** Start DATASET EXCERPT **
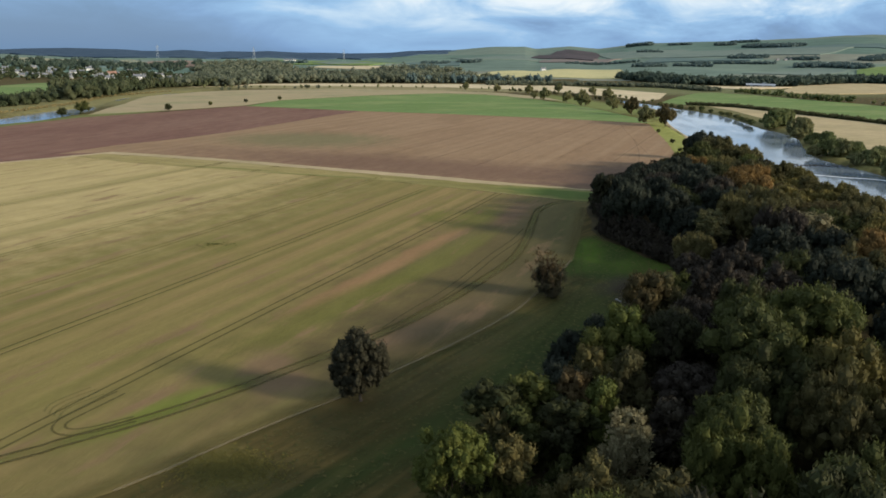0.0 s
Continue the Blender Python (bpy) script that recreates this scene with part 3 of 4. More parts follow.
def build_river():
    wet = RIVER.copy()
    river = ribbon("river", wet[:, :2].tolist(), 1.0, WATER_Z, M_WATER, None, 12.0)
    # widen the band to the banks
    p = spline(wet[:, :2].tolist(), 12.0)
    w = spline(wet.tolist(), 12.0)
    n = len(river.data.vertices) // 2
    d = np.gradient(p[:, :2], axis=0)
    d /= np.linalg.norm(d, axis=1)[:, None]
    side = np.stack([-d[:, 1], d[:, 0]], 1)
    half = np.interp(np.linspace(0, 1, n), np.linspace(0, 1, len(w)), w[:, 2])[:, None] + 2.0
    co = np.concatenate([np.c_[p[:, :2] + side * half, np.full(n, WATER_Z)], np.c_[p[:, :2] - side * half, np.full(n, WATER_Z)]])
    river.data.vertices.foreach_set("co", co.ravel())
    river.data.update()
    return tagged(river, "broad calm river reflecting a cloudy sky", "river", kind="structure")


build_river()

EDGE = [(-160, -60), (-84, 15), (-51.5, 50), (-36.2, 62.5), (-32, 67), (-27.3, 72.7), (-22, 78.6), (-16.2, 84.6), (-9.5, 93.6), (-1.5, 103.6), (8, 117), (14.2, 129), (20.6, 142.8), (24.6, 153.6), (28.2, 167), (31.5, 182), (34.5, 196), (38, 212), (41, 222)]
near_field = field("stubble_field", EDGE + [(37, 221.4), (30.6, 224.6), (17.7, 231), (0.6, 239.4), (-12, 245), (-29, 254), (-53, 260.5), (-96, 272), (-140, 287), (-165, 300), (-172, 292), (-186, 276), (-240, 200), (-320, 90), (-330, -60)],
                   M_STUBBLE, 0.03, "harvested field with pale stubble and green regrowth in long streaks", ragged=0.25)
field("grass_strip", [(50, 217), (41, 222), (37, 221.4), (30.6, 224.6), (17.7, 231), (0.6, 239.4), (-12, 245), (-29, 254), (-53, 260.5), (-96, 272), (-140, 287), (-165, 300), (-158, 311), (-128, 302), (-95, 291.5), (-49, 273.5), (-10, 257.5), (12, 249.3), (28, 245.8), (51, 238.5)],
      M_STRIP_GREEN, 0.05, "uneven strip of green grass between two fields", "grass", ragged=0.5, step=4)
field("dry_grass_strip", [(-160, 310), (-128, 302), (-95, 291.5), (-49, 273.5), (-10, 257.5), (12, 249.3), (28, 245.8), (44, 241.5), (44, 243), (35, 246.9), (18, 253), (-10, 265.2), (-50, 280.4), (-98, 298.6), (-128, 308), (-157.5, 316)],
      M_STRIP, 0.06, "narrow strip of pale dry grass along the field edge", "grass", ragged=0.5, step=4)
field("dry_grass_strip", [(-156, 315), (-158, 309), (-171, 292), (-186, 275), (-240, 198.5), (-330, 88), (-332, 91), (-242, 202), (-188, 278.5), (-173, 295.5), (-160, 313)], M_STRIP, 0.055, "narrow strip of pale dry grass along the field edge", "grass", ragged=0.4, step=4)
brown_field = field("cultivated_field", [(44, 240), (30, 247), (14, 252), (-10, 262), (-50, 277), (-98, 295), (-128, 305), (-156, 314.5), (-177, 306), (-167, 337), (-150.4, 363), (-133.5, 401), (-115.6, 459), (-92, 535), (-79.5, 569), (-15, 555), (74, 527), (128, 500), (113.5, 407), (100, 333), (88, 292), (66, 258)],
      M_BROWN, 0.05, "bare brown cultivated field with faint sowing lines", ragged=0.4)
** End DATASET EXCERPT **
• [PROBLEM TO SOLVE] All the material shown above is to be copied exactly, with no pictures carried over.

• [ANSWER FOR THE TASK]
0.0 s
Continue the Blender Python (bpy) script that recreates this scene with part 3 of 4. More parts follow.
def build_river():
    wet = RIVER.copy()
    river = ribbon("river", wet[:, :2].tolist(), 1.0, WATER_Z, M_WATER, None, 12.0)
    # widen the band to the banks
    p = spline(wet[:, :2].tolist(), 12.0)
    w = spline(wet.tolist(), 12.0)
    n = len(river.data.vertices) // 2
    d = np.gradient(p[:, :2], axis=0)
    d /= np.linalg.norm(d, axis=1)[:, None]
    side = np.stack([-d[:, 1], d[:, 0]], 1)
    half = np.interp(np.linspace(0, 1, n), np.linspace(0, 1, len(w)), w[:, 2])[:, None] + 2.0
    co = np.concatenate([np.c_[p[:, :2] + side * half, np.full(n, WATER_Z)], np.c_[p[:, :2] - side * half, np.full(n, WATER_Z)]])
    river.data.vertices.foreach_set("co", co.ravel())
    river.data.update()
    return tagged(river, "broad calm river reflecting a cloudy sky", "river", kind="structure")


build_river()

EDGE = [(-160, -60), (-84, 15), (-51.5, 50), (-36.2, 62.5), (-32, 67), (-27.3, 72.7), (-22, 78.6), (-16.2, 84.6), (-9.5, 93.6), (-1.5, 103.6), (8, 117), (14.2, 129), (20.6, 142.8), (24.6, 153.6), (28.2, 167), (31.5, 182), (34.5, 196), (38, 212), (41, 222)]
near_field = field("stubble_field", EDGE + [(37, 221.4), (30.6, 224.6), (17.7, 231), (0.6, 239.4), (-12, 245), (-29, 254), (-53, 260.5), (-96, 272), (-140, 287), (-165, 300), (-172, 292), (-186, 276), (-240, 200), (-320, 90), (-330, -60)],
                   M_STUBBLE, 0.03, "harvested field with pale stubble and green regrowth in long streaks", ragged=0.25)
field("grass_strip", [(50, 217), (41, 222), (37, 221.4), (30.6, 224.6), (17.7, 231), (0.6, 239.4), (-12, 245), (-29, 254), (-53, 260.5), (-96, 272), (-140, 287), (-165, 300), (-158, 311), (-128, 302), (-95, 291.5), (-49, 273.5), (-10, 257.5), (12, 249.3), (28, 245.8), (51, 238.5)],
      M_STRIP_GREEN, 0.05, "uneven strip of green grass between two fields", "grass", ragged=0.5, step=4)
field("dry_grass_strip", [(-160, 310), (-128, 302), (-95, 291.5), (-49, 273.5), (-10, 257.5), (12, 249.3), (28, 245.8), (44, 241.5), (44, 243), (35, 246.9), (18, 253), (-10, 265.2), (-50, 280.4), (-98, 298.6), (-128, 308), (-157.5, 316)],
      M_STRIP, 0.06, "narrow strip of pale dry grass along the field edge", "grass", ragged=0.5, step=4)
field("dry_grass_strip", [(-156, 315), (-158, 309), (-171, 292), (-186, 275), (-240, 198.5), (-330, 88), (-332, 91), (-242, 202), (-188, 278.5), (-173, 295.5), (-160, 313)], M_STRIP, 0.055, "narrow strip of pale dry grass along the field edge", "grass", ragged=0.4, step=4)
brown_field = field("cultivated_field", [(44, 240), (30, 247), (14, 252), (-10, 262), (-50, 277), (-98, 295), (-128, 305), (-156, 314.5), (-177, 306), (-167, 337), (-150.4, 363), (-133.5, 401), (-115.6, 459), (-92, 535), (-79.5, 569), (-15, 555), (74, 527), (128, 500), (113.5, 407), (100, 333), (88, 292), (66, 258)],
      M_BROWN, 0.05, "bare brown cultivated field with faint sowing lines", ragged=0.4)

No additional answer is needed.